Sri Lanka reported its first case of COVID-19 in early February in 2020. There was a rapid increase in the number of cases from March till May. However, health authorities were able to manage the situation and the country is now in a better position compared to many other neighboring countries.
Presently Sri Lanka has just 3,012 cases and 144 active (according to Ada Derena of 31st August) patients of COVID-19.
Sri Lanka was able to slowdown the spread of the virus but like many other countries, it is also confronted with an ‘infodemic’ which is difficult to control. This has led to a battle on two fronts: medical and information. The infodemic is getting in the way of combating the virus outbreak. Some fact-checking websites in Sri Lanka (http://www.factcheck.lk/) are monitoring and rating the validity of published content. Misleading news does impact the proper identification and treatment of the patients.
There are two kinds of sources of disinformation that in the Sri Lankan context: (i) mainstream media, which is willfully creating and spreading disinformation; and (ii) websites and social media users creating disinformation, which is widely shared by many users without any critical assessment. Disinformation creates insecurity, panic and fear amongst the public as well as casts doubts on the initiatives taken by the government to fight the outbreak of the disease. Disinformation was also created by the political environment of the country, that had an election campaign followed by a general election. The Government announced that they have identified a few individual groups that circulate false information on social media about COVID-19 and misinterpret the Health Ministry’s guidelines to the public.
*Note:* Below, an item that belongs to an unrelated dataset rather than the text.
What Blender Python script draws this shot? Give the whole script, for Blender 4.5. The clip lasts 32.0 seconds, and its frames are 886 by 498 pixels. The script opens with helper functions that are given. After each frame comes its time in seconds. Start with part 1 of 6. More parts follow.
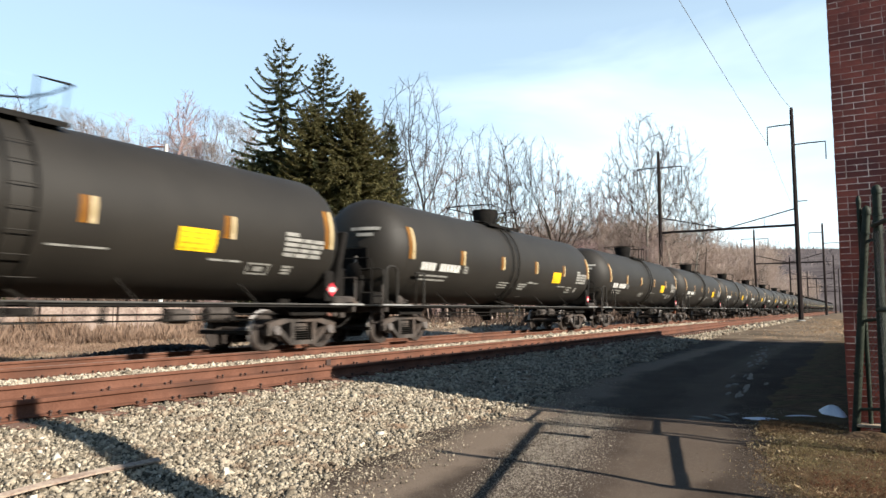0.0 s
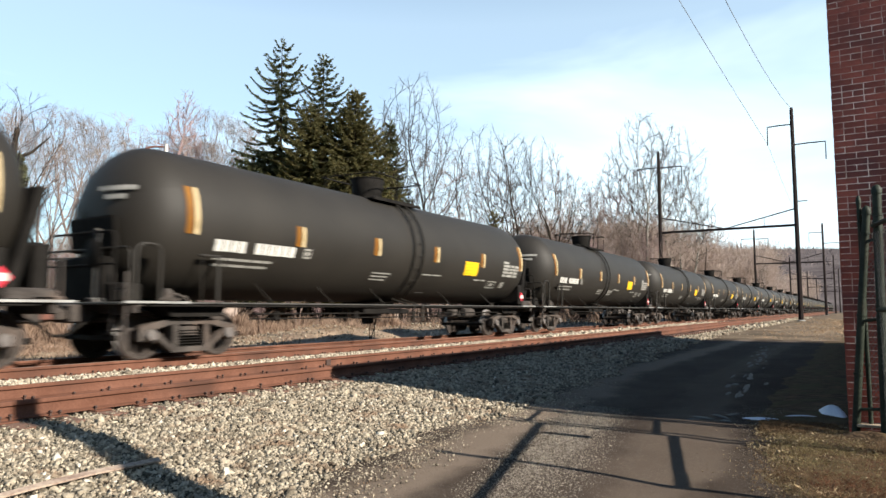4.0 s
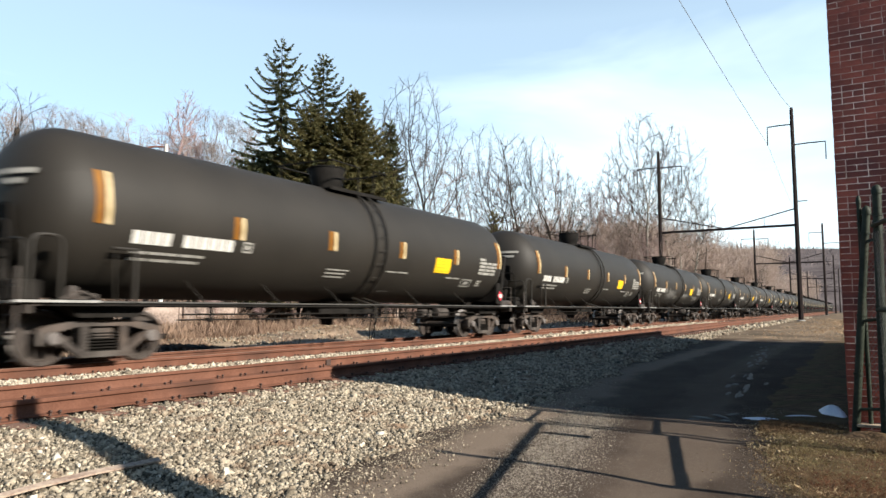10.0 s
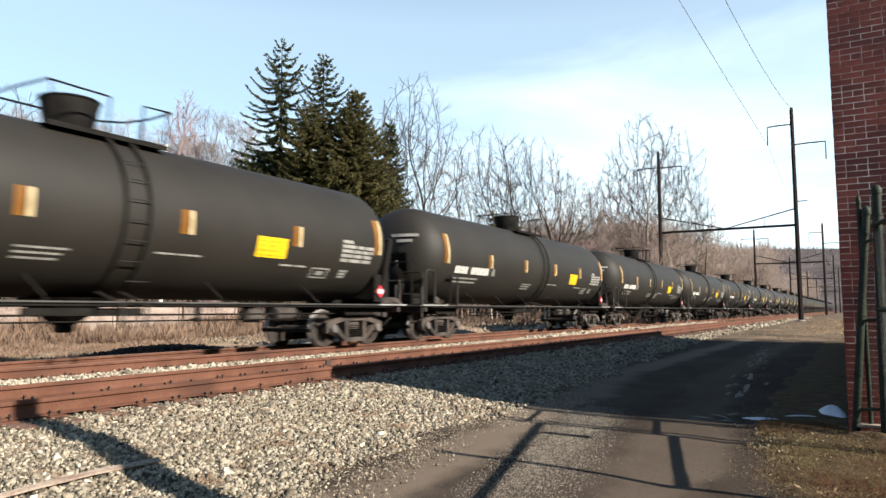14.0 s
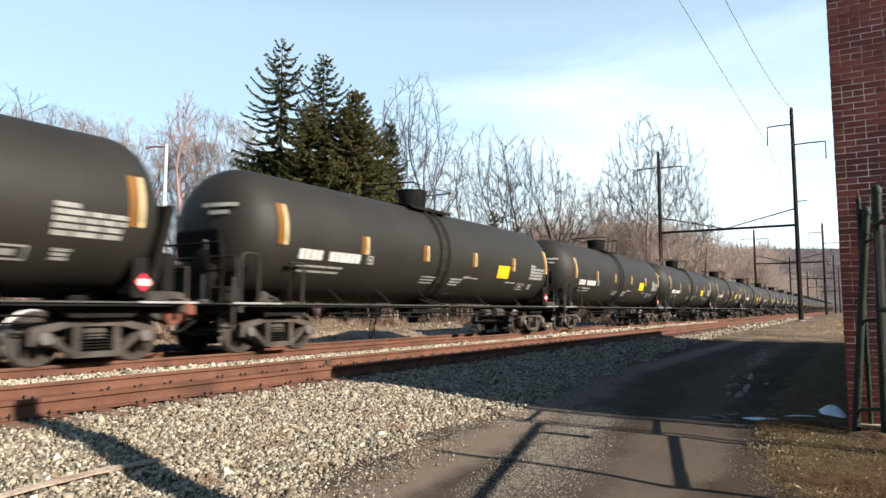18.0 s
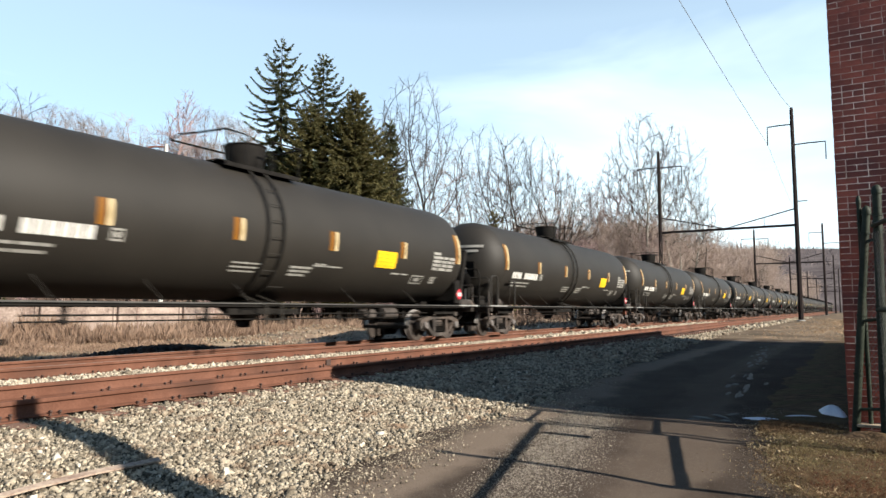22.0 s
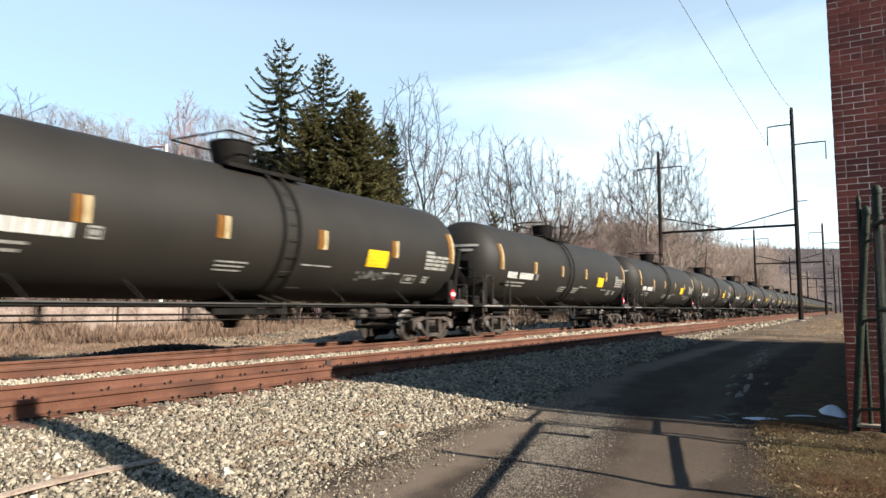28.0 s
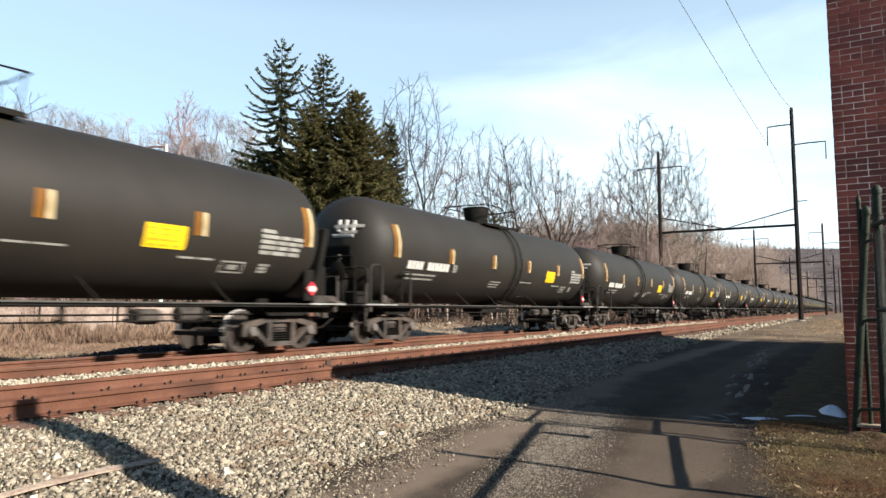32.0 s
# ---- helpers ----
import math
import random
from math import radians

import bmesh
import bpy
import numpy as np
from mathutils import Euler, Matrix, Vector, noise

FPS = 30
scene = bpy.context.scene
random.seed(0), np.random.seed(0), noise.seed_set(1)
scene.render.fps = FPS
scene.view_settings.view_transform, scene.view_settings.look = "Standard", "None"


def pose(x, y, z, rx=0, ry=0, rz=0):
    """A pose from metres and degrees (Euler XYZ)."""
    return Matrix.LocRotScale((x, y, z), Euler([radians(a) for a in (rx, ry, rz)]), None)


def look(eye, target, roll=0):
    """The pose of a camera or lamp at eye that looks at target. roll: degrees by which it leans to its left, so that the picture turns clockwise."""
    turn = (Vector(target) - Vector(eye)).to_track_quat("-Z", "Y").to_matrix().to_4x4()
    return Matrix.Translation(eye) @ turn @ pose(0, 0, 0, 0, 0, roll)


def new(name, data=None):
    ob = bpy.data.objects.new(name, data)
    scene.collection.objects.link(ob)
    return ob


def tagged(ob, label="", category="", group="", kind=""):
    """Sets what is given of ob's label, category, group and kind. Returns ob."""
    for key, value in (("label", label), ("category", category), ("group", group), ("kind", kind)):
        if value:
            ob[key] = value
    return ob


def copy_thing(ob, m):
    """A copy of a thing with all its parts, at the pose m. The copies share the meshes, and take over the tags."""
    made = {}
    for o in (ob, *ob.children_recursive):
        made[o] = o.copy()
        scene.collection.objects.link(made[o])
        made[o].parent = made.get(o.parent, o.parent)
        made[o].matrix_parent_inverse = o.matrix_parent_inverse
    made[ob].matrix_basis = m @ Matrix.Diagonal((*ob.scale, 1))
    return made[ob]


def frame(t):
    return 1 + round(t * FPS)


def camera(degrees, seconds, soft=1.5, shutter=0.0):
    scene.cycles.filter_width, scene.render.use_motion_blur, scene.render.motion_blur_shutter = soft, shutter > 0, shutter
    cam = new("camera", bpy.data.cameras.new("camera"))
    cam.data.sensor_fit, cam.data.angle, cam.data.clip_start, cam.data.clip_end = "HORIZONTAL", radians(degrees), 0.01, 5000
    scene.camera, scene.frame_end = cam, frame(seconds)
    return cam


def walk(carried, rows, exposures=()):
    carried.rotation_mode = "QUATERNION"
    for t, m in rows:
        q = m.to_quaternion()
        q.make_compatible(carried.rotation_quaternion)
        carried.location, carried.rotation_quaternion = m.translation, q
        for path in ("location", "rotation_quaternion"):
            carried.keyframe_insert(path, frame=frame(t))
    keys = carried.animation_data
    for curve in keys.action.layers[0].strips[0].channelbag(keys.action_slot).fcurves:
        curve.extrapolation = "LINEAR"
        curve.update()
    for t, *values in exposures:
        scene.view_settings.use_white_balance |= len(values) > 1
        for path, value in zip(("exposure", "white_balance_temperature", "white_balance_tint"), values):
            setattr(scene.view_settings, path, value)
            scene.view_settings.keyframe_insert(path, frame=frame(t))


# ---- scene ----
# ---------------------------------------------------------------- camera
EYE = (0.0, 0.0, 1.30)
YAW, TILT = 31.57, 5.19          # degrees: from the track's line, and upwards
cam = camera(67.0, 32.0, soft=1.5, shutter=0.3)
_dir = (math.cos(radians(YAW)) * math.cos(radians(TILT)), math.sin(radians(YAW)) * math.cos(radians(TILT)), math.sin(radians(TILT)))
VIEW = look(EYE, (EYE[0] + _dir[0], EYE[1] + _dir[1], EYE[2] + _dir[2]))
walk(cam, [(0.0, VIEW), (32.0, VIEW)], exposures=[(0.0, 1.4, 6500, 10), (32.0, 1.4, 6500, 10)])

# ---------------------------------------------------------------- light
SUN_EL = radians(30.0)
world = bpy.data.worlds.new("sky")
scene.world = world
world.use_nodes = True
wn, wl = world.node_tree.nodes, world.node_tree.links
wn.clear()
w_out = wn.new("ShaderNodeOutputWorld")
w_bg = wn.new("ShaderNodeBackground")
w_sky = wn.new("ShaderNodeTexSky")
w_sky.sky_type = "NISHITA"
w_sky.sun_disc = False
w_sky.sun_elevation = SUN_EL
w_sky.sun_rotation = radians(180.0)
w_sky.altitude = 60.0
w_sky.air_density, w_sky.dust_density, w_sky.ozone_density = 1.0, 0.6, 1.0
# thin cirrus: soft streaks, and a veil that thickens towards the horizon and down the line
w_tc = wn.new("ShaderNodeTexCoord")
w_map = wn.new("ShaderNodeMapping")
w_map.inputs["Scale"].default_value = (0.9, 1.5, 4.2)
w_map.inputs["Rotation"].default_value = (0.25, 0.12, 0.9)
w_noise = wn.new("ShaderNodeTexNoise")
w_noise.inputs["Scale"].default_value = 1.3
w_noise.inputs["Detail"].default_value = 5.0
w_noise.inputs["Roughness"].default_value = 0.5
w_noise.inputs["Distortion"].default_value = 0.5
w_dot = wn.new("ShaderNodeVectorMath")
w_dot.operation = "DOT_PRODUCT"
w_dot.inputs[1].default_value = (0.80, -0.10, -1.30)
w_veil = wn.new("ShaderNodeMapRange")
w_veil.inputs["From Min"].default_value, w_veil.inputs["From Max"].default_value = 0.0, 0.56
w_veil.inputs["To Min"].default_value, w_veil.inputs["To Max"].default_value = -0.24, 0.16
w_sum = wn.new("ShaderNodeMath")
w_sum.operation = "ADD"
w_ramp = wn.new("ShaderNodeValToRGB")
w_ramp.color_ramp.elements[0].position, w_ramp.color_ramp.elements[1].position = 0.40, 0.82
w_ramp.color_ramp.elements[0].color = (0.305, 0.305, 0.305, 1)
w_ramp.color_ramp.elements[1].color = (0.85, 0.85, 0.85, 1)
w_mix = wn.new("ShaderNodeMix")
w_mix.data_type = "RGBA"
w_mix.inputs[7].default_value = (8.8, 10.4, 10.95, 1)
wl.new(w_tc.outputs["Generated"], w_map.inputs["Vector"])
wl.new(w_tc.outputs["Generated"], w_dot.inputs[0])
wl.new(w_dot.outputs["Value"], w_veil.inputs["Value"])
wl.new(w_map.outputs["Vector"], w_noise.inputs["Vector"])
wl.new(w_noise.outputs["Fac"], w_sum.inputs[0])
wl.new(w_veil.outputs["Result"], w_sum.inputs[1])
wl.new(w_sum.outputs[0], w_ramp.inputs["Fac"])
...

Disinformation and conspiracy theories were abound and shared on mainstream and social media on different levels, like: The believe that the likelihood of a widespread virus outbreak in Sri Lanka would be low given the tropical climate of the country. The conviction that they have a strong enough immune system to fight the virus. While some also believed that the virus is only seasonal.
Sri Lanka is a popular destination for Ayurveda. But, during the COVID-19 pandemic, some Ayurvedic treatments have had negative impact on patients who had hoped to get a treatment protecting them from Covid-19. To counter the disinformation and fake news the health authorities conducted successfully awareness campaigns on the spread of the coronavirus.
Several social media and web articles painted a negative picture of the government’s efforts to control the coronavirus: They attached the use of protective masks, provided disinformation on quarantine process, and were critical of the crisis response measures of the government.
Fact-checking services in Sri Lanka are currently dealing with the disinformation related to COVID-19. However, in the current situation, the scope of fact-checkers is also limited, requiring them to prioritize news by its potential to create harm to the public and prevent the spread of the pandemic. People can verify the authenticity of any news article by referring to fact-checking websites like (http://factcheck.lk/, https://factcheck.afp.com/afp-sri-lanka, http://www.dailymirror.lk/fact-check/328). The factcheck.lk is an initiative of Verité Research, an organization with which the Friedrich Naumann Foundation for Freedom will work in the near future. However, fact checking alone cannot fight the infodemic.
The Government of Sri Lanka, while battling the pandemic on one hand, took several measures to control the situation:
· Releasing official epidemiological data to the public daily without revealing personal information of the patients.
· Arresting and taking legal actions against people who create and publish fake news and disinformation. So far, no actions were taken against the mainstream media creating a mismatch in government’s response to disinformation.
· Taking actions under the existing laws in Sri Lanka (Penal Code (Amendment) Act, No. 16 of 2006) since there is no dedicated law to counter disinformation.
In the long run, these actions based on fact-checking alone are not enough to counter disinformation. There should be a more integrated and holistic approach focused on digital and media literacy so that the public can identify, suspect and question disinformation themselves. It also needs journalists and media that separate information and opinion clearly, so that readers can form their own views.